Über Strategie wachen
Er habe sehr wohl gewusst, was erfolgreich war. Doch sei er selbstkritisch genug, zu wissen, was nicht funktioniert habe, liess Hansueli Bigler die 350 Delegierten im Berner Kursaal eingangs seiner Abschiedsrede wissen. Wenn man sich nicht streite, so sei es einem in der Sache nicht ernst, rief Bigler dem Präsidenten zu. Sagen, was Sache ist und sich nicht verbiegen lassen: Das habe er schon bei Amtsantritt beherzigt, aber nicht – wie immer wieder behauptet – allein entschieden. In diesem Zusammenhang lobte er ein hervorragendes und loyales Team. Der sgv sei Interessenvertreter, habe Grundlage und Strategie. Darüber zu wachen, sei die Aufgabe des Direktors – wichtig angesichts heterogener Interessensrichtungen bei den 230 angeschlossenen Verbänden. Die sgv-Strategie nannte er eine «Bibel». Die Geschäftsleitung habe sich eisern darangehalten; das letzte Wort gehörte Vorstand und Gewerbekammer.

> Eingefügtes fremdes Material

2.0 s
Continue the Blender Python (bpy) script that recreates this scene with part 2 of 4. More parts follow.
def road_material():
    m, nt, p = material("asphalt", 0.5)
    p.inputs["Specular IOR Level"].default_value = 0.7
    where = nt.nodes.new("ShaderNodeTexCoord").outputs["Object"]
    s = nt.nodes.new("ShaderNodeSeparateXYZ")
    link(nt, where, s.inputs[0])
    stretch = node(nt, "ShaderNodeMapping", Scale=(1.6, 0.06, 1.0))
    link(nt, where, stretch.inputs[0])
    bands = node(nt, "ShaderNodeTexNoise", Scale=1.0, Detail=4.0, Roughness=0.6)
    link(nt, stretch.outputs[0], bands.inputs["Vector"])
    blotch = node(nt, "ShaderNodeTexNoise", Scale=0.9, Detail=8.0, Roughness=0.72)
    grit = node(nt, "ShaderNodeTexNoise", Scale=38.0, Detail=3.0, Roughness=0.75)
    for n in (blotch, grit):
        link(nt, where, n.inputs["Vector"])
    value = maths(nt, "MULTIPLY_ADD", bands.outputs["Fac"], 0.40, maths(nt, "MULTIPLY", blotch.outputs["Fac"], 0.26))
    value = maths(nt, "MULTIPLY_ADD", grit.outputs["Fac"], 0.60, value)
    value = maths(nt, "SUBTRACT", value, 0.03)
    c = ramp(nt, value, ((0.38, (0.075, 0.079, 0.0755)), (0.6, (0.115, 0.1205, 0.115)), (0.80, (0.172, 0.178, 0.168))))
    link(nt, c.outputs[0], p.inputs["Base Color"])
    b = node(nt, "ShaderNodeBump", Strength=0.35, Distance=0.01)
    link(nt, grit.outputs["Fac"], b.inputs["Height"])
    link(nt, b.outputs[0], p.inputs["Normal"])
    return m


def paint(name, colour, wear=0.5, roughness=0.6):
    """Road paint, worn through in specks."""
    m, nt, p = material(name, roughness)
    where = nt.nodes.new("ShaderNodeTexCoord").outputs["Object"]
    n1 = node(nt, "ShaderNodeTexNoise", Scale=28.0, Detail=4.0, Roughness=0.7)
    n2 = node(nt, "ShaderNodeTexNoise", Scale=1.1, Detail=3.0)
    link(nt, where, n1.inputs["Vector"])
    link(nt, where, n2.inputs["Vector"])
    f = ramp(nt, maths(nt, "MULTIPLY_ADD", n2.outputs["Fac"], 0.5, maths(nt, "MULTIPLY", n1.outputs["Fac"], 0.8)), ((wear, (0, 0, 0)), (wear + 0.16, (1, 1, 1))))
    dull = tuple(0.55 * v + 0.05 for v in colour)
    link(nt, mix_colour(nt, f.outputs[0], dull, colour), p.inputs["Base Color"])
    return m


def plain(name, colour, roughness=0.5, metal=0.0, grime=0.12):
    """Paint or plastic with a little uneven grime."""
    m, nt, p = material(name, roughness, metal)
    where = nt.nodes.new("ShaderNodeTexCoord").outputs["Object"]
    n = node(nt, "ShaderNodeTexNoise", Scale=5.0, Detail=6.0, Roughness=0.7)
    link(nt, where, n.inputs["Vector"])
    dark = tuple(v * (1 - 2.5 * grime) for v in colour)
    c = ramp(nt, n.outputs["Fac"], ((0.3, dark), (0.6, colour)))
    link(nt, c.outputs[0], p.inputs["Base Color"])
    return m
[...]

Als Beispiel nannte Bigler, als der sgv den Verhandlungsabbruch mit dem Institutionellen Rahmenabkommen (InstA) antizipiert habe (Einhaltung Souveränität, kein Europäischer Gerichtshof).
Biglers weiteres wichtiges Anliegen: die Kommunikation. Gebe es jeweils sachlich keinen Angriffspunkt, kritisiere man die Kommunikation. «Ich habe da rasch gelernt: egal, was man von dir sagt. Solange man von dir spricht, bist du als Politiker relevant.» Seine abschliessende Kritik galt der Rolle der Medien. Hier sieht Bigler einen Qualitätsverlust durch Vereinfachung und Zuspitzung auf die Person sowie die Verlagerung auf den Boulevard: «Nicht nur beim Blick, sondern auch beim Leiter der NZZ-Wirtschaftsredaktion.»

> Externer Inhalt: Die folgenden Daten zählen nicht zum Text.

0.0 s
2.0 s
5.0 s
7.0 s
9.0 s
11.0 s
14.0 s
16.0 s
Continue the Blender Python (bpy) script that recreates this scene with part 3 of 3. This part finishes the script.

Hansueli Biglers schloss mit einem Dank an seine Wegbegleiter und -begleiterinnen, vor allem auch an Ehefrau Erika. Er hofft auf weiteres Beharrungsvermögen des Verbandes und hatte auch für die «Heckenschützen» eine gute Nachricht: «Ihr müsst euch nun nicht mehr ärgern …»
Seit 1. Mai ist nun Urs Furrer aus dem Kanton Aargau neuer sgv-Direktor, ehemals Anwalt und während zehn Jahren Leiter der Branchenverbände Chocosuisse und Biscosuisse. Sein Kampf gilt – wie auch beim Vorgänger – der überbordenden Bürokratie. Und er will Vertrauen, das die Wirtschaftsverbände in den letzten Jahren in der Bevölkerung verloren haben, zurückgewinnen.